Greg Osuri is a technology entrepreneur and the CEO of Akash Network. He is known for his work in the blockchain and cloud computing space, particularly in the development and promotion of Akash Network as a cost-effective and decentralized alternative to traditional cloud services. 
Greg Osuri cofounded and is the CEO of Overclock Labs, creators of Akash Network. Prior to Akash, Greg founded AngelHack, the world’s largest hackathon organization with over 150,000 developers across 50 cities worldwide. He launched his career at started his as a Technical Architect at Miracle Software Systems, Inc before moving to IBM to work as a consultant from 2006 to 2008. He later designed Kaiser Permanente’s first cloud architecture. 

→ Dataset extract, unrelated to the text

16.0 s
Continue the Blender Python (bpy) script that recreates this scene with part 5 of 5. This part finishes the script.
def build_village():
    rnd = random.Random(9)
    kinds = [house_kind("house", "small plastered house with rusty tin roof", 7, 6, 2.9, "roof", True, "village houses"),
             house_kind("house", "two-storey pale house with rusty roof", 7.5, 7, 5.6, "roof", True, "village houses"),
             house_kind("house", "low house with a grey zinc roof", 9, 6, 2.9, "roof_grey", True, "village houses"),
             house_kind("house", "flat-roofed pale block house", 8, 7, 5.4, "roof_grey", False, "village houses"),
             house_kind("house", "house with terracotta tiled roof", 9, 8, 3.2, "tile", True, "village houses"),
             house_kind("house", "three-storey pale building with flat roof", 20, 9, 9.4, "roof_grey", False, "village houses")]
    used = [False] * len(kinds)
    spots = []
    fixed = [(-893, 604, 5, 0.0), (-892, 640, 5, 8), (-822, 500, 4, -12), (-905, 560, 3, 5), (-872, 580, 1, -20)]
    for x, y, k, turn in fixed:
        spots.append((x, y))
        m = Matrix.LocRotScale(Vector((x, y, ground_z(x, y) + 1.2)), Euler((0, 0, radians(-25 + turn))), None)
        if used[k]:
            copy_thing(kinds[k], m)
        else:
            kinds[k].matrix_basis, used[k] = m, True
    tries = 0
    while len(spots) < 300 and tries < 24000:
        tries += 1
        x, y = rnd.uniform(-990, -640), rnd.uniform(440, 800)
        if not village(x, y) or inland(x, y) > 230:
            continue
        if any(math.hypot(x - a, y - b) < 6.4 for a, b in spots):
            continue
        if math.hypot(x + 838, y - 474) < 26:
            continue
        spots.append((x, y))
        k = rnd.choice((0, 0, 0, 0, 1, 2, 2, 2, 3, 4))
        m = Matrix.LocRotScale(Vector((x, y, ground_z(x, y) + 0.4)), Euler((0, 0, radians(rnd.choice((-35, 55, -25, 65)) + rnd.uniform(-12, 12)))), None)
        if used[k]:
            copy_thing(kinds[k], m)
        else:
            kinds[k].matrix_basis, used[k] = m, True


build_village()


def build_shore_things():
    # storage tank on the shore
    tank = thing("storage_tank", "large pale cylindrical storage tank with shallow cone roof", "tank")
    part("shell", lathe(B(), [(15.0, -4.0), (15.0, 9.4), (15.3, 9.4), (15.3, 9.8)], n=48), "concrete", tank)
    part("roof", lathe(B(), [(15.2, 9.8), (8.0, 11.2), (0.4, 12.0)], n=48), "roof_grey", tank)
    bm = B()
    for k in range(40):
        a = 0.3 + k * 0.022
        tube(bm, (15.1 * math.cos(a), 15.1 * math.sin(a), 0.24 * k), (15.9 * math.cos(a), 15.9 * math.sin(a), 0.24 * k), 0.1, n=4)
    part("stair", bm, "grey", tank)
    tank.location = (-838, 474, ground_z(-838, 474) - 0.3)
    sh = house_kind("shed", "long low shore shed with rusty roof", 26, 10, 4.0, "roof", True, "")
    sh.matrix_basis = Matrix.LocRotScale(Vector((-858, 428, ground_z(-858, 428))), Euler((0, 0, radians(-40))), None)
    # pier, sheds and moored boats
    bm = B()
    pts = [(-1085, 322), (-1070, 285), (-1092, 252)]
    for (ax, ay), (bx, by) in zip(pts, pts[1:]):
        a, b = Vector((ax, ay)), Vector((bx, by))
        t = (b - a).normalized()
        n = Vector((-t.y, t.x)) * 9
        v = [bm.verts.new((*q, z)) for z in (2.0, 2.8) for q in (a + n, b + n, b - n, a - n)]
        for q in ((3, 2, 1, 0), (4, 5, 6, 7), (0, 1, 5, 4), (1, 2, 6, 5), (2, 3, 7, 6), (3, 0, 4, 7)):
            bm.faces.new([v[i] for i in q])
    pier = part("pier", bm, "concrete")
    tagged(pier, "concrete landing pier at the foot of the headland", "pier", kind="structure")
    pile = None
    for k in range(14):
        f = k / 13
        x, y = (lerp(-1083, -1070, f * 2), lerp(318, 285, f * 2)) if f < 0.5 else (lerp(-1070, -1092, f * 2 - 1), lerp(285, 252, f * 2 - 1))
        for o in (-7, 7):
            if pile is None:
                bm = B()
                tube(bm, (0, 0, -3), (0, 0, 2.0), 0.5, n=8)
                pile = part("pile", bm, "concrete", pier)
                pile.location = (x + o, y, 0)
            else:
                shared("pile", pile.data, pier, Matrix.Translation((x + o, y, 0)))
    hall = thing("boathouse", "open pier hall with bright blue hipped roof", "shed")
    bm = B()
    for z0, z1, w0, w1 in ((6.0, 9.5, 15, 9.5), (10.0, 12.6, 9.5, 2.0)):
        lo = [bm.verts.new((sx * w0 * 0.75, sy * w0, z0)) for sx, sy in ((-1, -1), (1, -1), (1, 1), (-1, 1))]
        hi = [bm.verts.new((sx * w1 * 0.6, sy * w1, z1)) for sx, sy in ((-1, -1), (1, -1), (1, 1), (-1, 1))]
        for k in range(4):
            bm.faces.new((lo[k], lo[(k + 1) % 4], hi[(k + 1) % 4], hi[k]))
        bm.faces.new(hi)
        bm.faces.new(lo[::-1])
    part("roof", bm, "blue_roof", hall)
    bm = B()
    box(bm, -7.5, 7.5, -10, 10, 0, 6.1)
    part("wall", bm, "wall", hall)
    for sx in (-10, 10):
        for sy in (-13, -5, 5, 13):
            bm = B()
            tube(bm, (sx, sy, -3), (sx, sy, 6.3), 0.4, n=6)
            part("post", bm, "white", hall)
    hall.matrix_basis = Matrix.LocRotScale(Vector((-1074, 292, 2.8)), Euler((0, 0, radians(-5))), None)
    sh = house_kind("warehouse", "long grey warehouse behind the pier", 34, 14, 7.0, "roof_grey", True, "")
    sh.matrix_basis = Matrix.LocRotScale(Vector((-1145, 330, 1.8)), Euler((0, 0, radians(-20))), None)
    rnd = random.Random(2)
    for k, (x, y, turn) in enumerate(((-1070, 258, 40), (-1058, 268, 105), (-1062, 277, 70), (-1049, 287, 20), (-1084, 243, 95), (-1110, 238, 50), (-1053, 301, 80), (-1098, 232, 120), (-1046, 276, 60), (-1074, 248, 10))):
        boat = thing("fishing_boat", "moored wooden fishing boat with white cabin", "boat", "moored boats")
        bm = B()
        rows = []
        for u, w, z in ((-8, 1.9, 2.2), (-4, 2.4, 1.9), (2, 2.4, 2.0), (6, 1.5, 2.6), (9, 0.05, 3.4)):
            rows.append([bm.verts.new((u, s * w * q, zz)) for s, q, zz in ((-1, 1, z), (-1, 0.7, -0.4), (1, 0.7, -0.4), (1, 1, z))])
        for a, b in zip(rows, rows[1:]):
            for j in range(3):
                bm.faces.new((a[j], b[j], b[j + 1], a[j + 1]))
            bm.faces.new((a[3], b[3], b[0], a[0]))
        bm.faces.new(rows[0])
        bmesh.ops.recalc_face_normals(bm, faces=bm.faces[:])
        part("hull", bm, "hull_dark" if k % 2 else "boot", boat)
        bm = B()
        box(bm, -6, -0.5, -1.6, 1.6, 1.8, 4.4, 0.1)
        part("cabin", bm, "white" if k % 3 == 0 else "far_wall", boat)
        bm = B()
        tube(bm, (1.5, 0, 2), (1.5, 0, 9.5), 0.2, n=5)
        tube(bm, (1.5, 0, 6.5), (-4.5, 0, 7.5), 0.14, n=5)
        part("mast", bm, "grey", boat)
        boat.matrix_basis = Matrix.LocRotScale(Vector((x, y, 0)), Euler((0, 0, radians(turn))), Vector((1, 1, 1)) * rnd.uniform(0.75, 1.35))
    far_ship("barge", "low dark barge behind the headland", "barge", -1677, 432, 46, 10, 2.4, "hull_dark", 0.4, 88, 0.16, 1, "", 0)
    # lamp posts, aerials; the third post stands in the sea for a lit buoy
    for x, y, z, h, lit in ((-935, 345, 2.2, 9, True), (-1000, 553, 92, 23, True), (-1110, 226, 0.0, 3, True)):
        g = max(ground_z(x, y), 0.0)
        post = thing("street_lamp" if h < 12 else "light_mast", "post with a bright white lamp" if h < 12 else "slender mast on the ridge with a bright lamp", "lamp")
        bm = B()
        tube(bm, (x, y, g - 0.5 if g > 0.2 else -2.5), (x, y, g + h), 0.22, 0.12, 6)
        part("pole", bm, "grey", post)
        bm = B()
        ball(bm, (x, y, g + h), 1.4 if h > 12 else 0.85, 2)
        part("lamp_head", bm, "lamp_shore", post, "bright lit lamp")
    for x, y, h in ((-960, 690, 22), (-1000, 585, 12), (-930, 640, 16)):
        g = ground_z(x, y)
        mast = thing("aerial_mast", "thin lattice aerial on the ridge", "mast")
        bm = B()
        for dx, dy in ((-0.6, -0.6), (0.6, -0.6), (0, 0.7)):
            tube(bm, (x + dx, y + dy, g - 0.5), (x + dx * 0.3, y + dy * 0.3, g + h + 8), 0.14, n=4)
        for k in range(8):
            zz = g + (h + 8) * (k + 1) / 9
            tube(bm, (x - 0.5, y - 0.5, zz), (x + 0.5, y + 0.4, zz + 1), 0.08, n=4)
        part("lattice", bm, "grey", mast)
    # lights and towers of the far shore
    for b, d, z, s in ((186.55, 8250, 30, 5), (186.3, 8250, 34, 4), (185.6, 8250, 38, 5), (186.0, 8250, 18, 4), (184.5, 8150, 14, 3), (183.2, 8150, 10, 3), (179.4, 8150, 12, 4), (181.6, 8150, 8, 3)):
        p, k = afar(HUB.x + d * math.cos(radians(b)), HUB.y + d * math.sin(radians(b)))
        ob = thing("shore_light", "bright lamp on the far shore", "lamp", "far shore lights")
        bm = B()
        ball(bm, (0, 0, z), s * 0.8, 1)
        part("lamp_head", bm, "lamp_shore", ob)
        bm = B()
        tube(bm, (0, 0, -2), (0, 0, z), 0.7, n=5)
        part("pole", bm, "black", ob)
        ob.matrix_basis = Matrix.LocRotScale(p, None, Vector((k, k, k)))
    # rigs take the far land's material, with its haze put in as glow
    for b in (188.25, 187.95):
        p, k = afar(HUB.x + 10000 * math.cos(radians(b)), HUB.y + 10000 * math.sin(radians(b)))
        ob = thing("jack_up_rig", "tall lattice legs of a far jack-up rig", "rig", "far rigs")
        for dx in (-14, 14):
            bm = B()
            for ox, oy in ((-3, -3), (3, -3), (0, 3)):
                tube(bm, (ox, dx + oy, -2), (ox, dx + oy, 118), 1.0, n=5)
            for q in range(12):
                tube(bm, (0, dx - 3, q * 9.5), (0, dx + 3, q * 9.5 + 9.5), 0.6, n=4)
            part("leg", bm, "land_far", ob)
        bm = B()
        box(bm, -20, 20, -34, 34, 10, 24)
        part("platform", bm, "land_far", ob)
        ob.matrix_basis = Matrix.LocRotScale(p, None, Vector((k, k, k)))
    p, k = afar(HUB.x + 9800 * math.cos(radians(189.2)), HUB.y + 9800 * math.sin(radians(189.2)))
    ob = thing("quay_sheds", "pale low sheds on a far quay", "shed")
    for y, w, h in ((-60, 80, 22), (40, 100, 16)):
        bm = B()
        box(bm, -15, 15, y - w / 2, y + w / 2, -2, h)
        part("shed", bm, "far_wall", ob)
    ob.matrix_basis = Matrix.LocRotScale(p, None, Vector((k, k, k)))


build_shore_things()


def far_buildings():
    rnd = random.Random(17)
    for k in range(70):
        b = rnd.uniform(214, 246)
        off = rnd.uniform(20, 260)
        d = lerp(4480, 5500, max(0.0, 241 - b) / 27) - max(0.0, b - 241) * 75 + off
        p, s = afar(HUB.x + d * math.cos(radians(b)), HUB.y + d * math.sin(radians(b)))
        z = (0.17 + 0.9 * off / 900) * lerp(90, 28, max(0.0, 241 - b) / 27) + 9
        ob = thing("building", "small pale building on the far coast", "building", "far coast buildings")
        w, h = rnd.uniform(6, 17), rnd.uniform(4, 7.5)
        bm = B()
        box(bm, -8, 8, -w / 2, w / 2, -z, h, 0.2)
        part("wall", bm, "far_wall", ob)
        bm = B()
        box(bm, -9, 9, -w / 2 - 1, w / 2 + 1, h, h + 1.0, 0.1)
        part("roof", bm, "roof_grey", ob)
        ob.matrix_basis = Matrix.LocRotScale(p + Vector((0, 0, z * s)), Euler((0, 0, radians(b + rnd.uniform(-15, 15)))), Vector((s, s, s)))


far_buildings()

In 2015, Greg Osuri and Adam Bozanich co-founded Akash Network, an open and decentralized cloud computing marketplace. His vision was to democratize cloud computing by creating a global marketplace for computing resources, allowing users to share and access server capacity and cloud services in a peer-to-peer fashion. Akash Network aims to offer a cost-effective alternative to traditional cloud providers such as Amazon Web Services (AWS), Microsoft Azure, and Google Cloud Platform.
Integral to Akash Network is the AKT token, its native cryptocurrency. Greg Osuri played a central role in the creation and development of this cryptocurrency, which is used for transactions, staking, governance, and incentives within the network.
Contributions and Impact
Under Greg Osuri's leadership, Akash Network has garnered significant attention in the blockchain and cloud computing sectors. He uses his platform to address the issues of centralization and cost inefficiency within the cloud computing industry, offering a decentralized and more cost-effective solution. Greg is a frequently featured speaker and was instrumental in the passing of California’s first Blockchain bill (AB 2658) providing the first expert-witness testimony at the Senate. In his testimony, he said 
Blockchain technology is in its infancy, but its potential impact on and benefits for commerce rivals that of the world wide web itself. And as with web technology, California is at the forefront of innovation. We’re grateful to the legislature for its leadership in protecting and educating consumers as this innovation proceeds at ever-increasing speed.
In my opinion, expanding UETA’s definitions of “electronic record” and “electronic signature” to include a record or a signature that is secured through blockchain technology is a no-brainer. Why? Because blockchain is inherently immutable and auditable. In other words, once a record is written to a blockchain, it is there forever; it cannot be altered, and it is visible to anyone with access to the chain. A blockchain is a database that cannot be hacked.
Furthermore, security is baked in using cryptography. When I sign a record with my public key, it is unalterably attributed to me on the blockchain. This is because a cryptographic key is actually a pair of keys — a public key seen by everyone joined mathematically to a private key seen only by me. So a bad actor cannot hack a database to steal my password because my private key never leaves my computer.
However, I’d suggest caution regarding smart contracts. Written contracts are often difficult to understand, but they’re at least theoretically human-readable. Smart contracts on the other hand are written in computer code. As a professional software engineer, it can be difficult for me to understand someone else’s code, to say nothing of a layperson’s ability to do so. And of course, code often has bugs which cause unintended behavior. As a result, there is a greater risk of a person committing to a smart contract that has provisions they, or even the contract issuer, do not fully understand. In my opinion, legislation regarding smart contracts must consider these important characteristics.